Отец Димитрий, окончивший Духовную Академию, был очень образованным и вместе с тем глубоко верующим человеком. Отправляемая им церковная служба отличалась какой-то особенной трогательностью и задушевностью. Это особенно чувствовалось во время Страстной недели, когда отец Димитрий как бы сам переживал Страсти Господни. Помню его слезы во время погребения Христа. Никогда впоследствии не мог я свыкнуться с торжественным "пафосным" тоном службы (76) других священников - так сильна была у меня память о простой и умилительной службе отца Димитрия.

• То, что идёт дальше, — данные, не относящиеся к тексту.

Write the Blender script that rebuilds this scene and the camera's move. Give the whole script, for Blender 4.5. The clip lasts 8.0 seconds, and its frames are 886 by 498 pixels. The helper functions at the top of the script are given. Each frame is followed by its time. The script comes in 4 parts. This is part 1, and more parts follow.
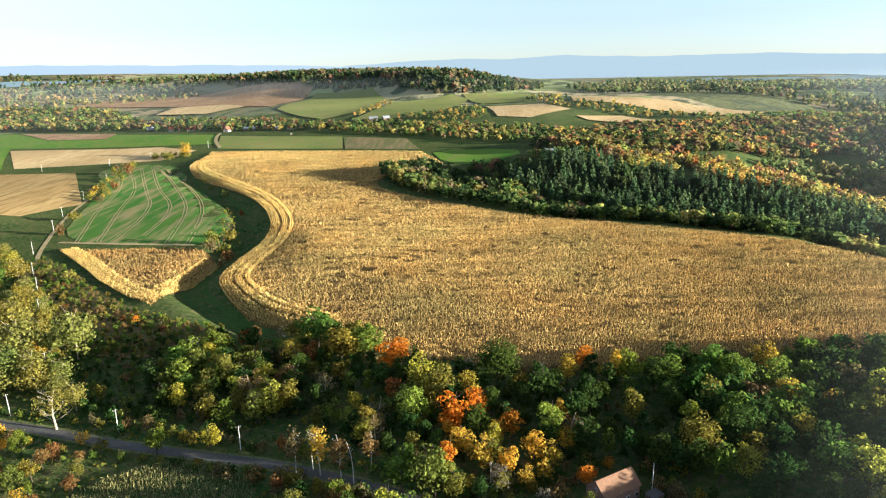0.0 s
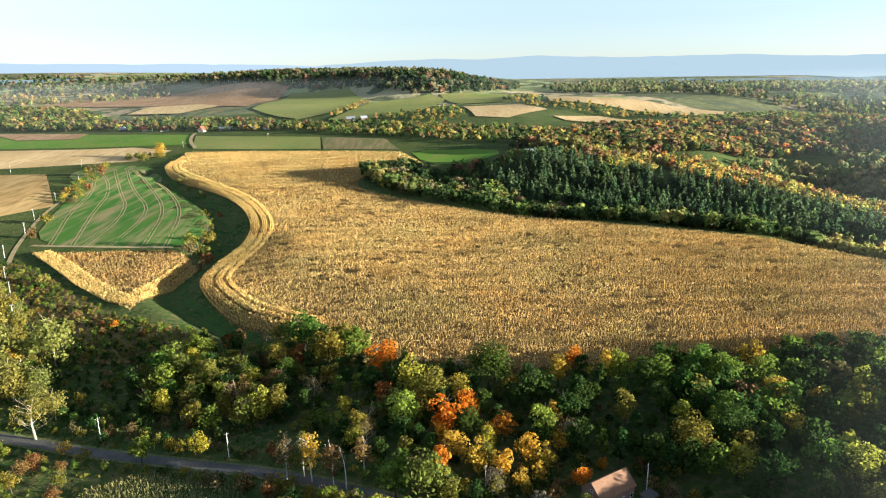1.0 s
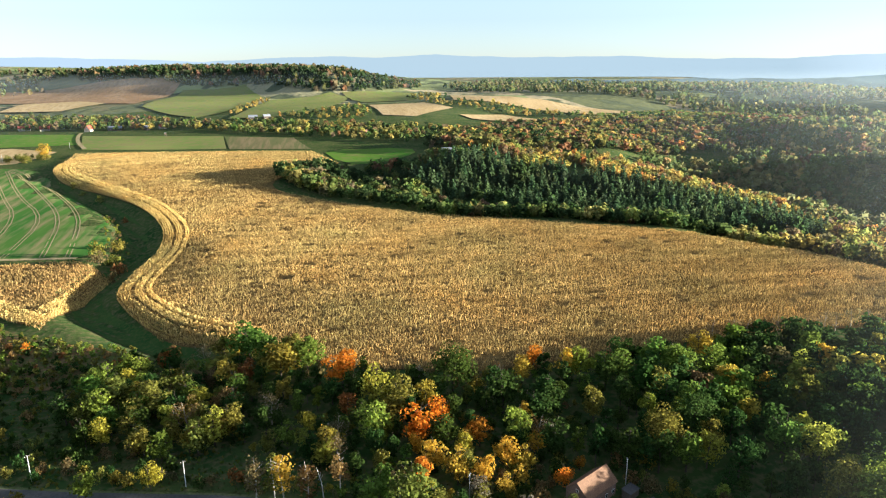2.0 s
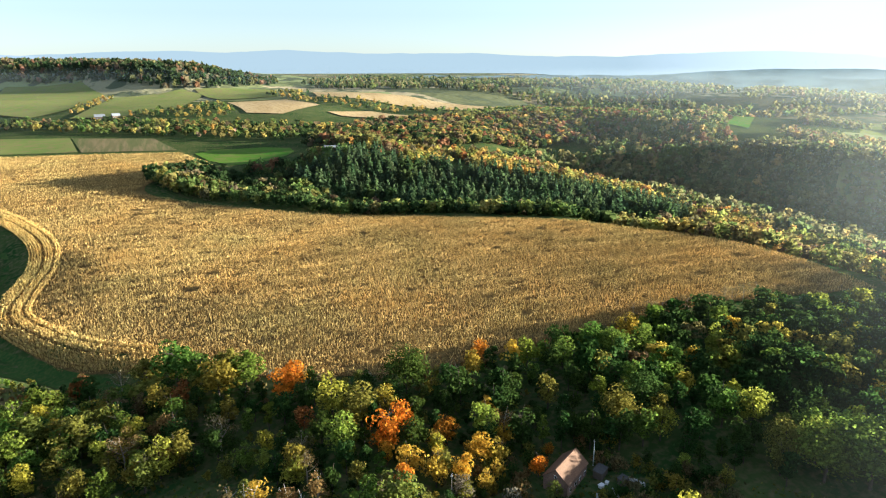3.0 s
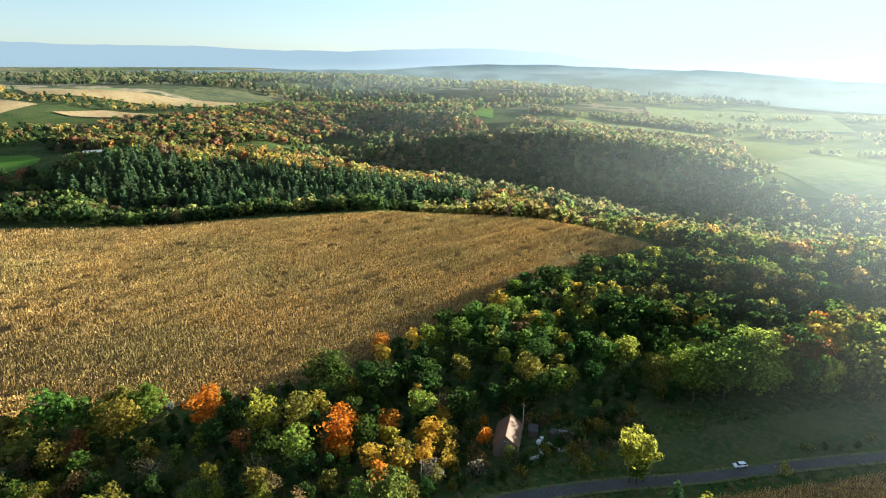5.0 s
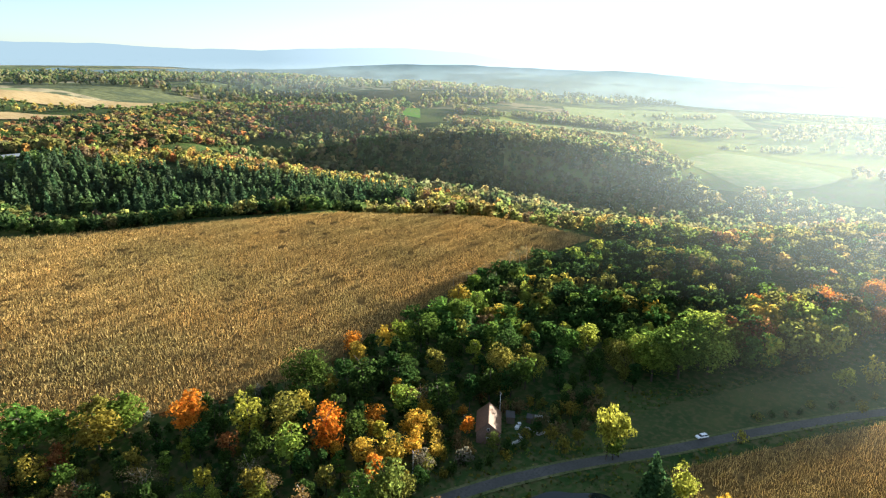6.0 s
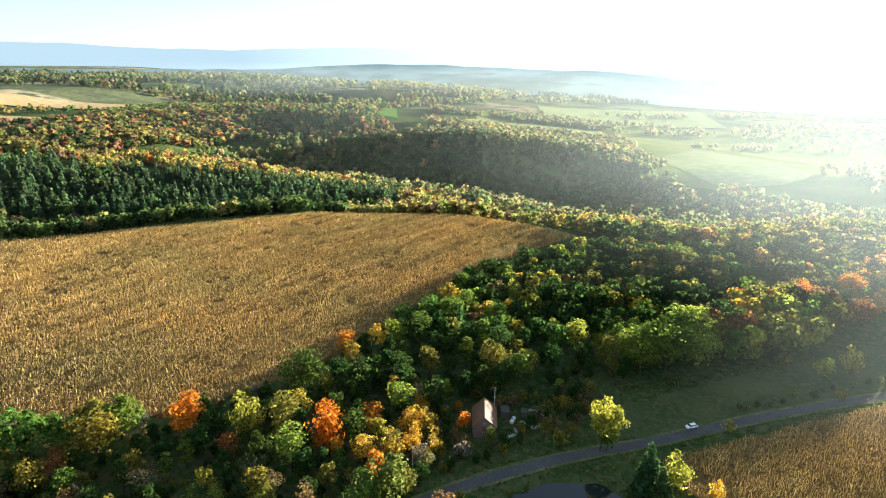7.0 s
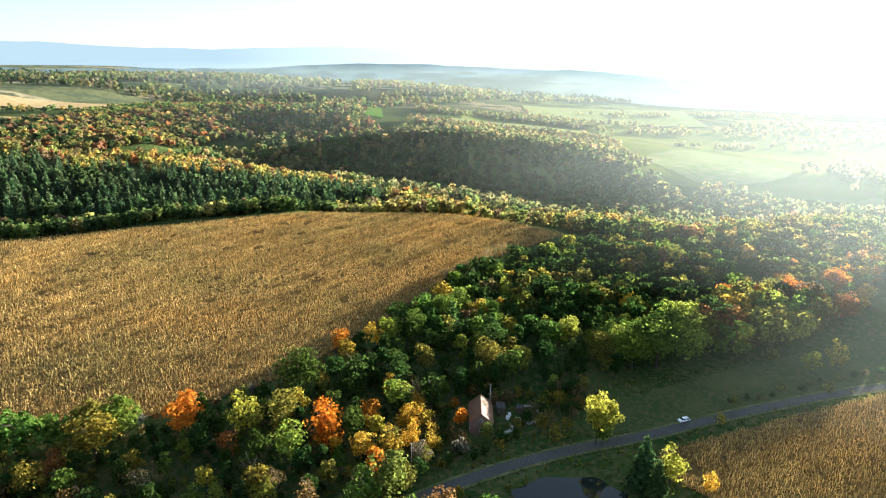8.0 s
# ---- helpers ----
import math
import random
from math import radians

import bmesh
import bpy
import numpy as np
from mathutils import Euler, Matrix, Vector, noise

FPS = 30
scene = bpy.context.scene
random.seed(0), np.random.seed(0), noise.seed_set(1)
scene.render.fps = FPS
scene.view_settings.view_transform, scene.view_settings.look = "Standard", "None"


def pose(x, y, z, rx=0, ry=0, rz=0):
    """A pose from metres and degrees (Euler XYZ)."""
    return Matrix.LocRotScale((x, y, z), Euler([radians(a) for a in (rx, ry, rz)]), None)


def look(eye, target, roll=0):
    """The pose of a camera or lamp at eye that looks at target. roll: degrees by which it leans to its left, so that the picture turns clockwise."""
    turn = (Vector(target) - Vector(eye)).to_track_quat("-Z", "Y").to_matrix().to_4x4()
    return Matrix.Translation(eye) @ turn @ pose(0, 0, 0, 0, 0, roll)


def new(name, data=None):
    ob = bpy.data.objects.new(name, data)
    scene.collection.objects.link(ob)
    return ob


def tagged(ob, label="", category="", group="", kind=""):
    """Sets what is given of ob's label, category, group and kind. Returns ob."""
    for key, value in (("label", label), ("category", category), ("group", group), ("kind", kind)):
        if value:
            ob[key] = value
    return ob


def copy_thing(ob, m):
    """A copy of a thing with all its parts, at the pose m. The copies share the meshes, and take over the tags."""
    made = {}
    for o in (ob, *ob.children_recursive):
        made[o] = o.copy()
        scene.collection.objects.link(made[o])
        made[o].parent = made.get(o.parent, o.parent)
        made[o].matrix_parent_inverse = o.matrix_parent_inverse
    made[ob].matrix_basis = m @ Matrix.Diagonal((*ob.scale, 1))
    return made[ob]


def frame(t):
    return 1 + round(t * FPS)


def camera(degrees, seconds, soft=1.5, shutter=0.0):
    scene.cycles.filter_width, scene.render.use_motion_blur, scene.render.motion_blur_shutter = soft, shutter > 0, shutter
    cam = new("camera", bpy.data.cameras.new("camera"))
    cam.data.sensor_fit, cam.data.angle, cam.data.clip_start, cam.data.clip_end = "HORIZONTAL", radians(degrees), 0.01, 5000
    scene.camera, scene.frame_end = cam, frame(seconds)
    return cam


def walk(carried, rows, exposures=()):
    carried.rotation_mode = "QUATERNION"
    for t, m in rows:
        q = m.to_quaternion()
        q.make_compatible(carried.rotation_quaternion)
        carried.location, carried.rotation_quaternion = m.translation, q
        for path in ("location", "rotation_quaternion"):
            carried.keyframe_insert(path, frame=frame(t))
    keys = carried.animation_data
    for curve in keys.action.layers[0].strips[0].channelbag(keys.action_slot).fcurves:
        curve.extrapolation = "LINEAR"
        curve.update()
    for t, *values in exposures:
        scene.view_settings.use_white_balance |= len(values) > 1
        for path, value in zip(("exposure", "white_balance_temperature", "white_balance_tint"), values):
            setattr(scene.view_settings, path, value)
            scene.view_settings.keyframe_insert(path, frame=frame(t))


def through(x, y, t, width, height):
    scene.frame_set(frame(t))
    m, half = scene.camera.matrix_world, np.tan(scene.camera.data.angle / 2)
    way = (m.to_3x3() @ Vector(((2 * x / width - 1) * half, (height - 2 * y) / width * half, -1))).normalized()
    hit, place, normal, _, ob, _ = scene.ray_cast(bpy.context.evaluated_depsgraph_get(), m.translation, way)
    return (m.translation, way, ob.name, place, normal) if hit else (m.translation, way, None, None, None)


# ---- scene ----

Среди преподавателей я запомнил двух: Сергея Алексеевича Соколова, одно время учившего меня русской грамоте, и Сергея Васильевича Зенченко, хотя они были полной противоположностью друг другу. Первый из них, высокий, худой, в очках, со впалыми глазами, преподавал в младших классах института русский язык. Он считался очень строгим, но в сущности был добрейшим и честнейшим человеком, просто не любившим лентяев и безжалостно ставившим им плохие отметки. Он фанатически любил русскую грамоту и совершенно не переносил грамматических ошибок в диктовках своих учеников. Думаю, однако, что если бы ему пришлось преподавать русскую словесность, то его уроки были бы неинтересны. Он был моим вторым учителем русского языка пред моим поступлением в гимназию. Не знаю, как он это делал, но без особых строгостей и раздражительности он очень скоро научил меня писать без ошибок. Благодаря ему буква "ять" никогда не причиняла мне огорчений. Довольный таким результатом, он говорил моей матери: "Саша - нравственный мальчик, он пишет по-русски без ошибок".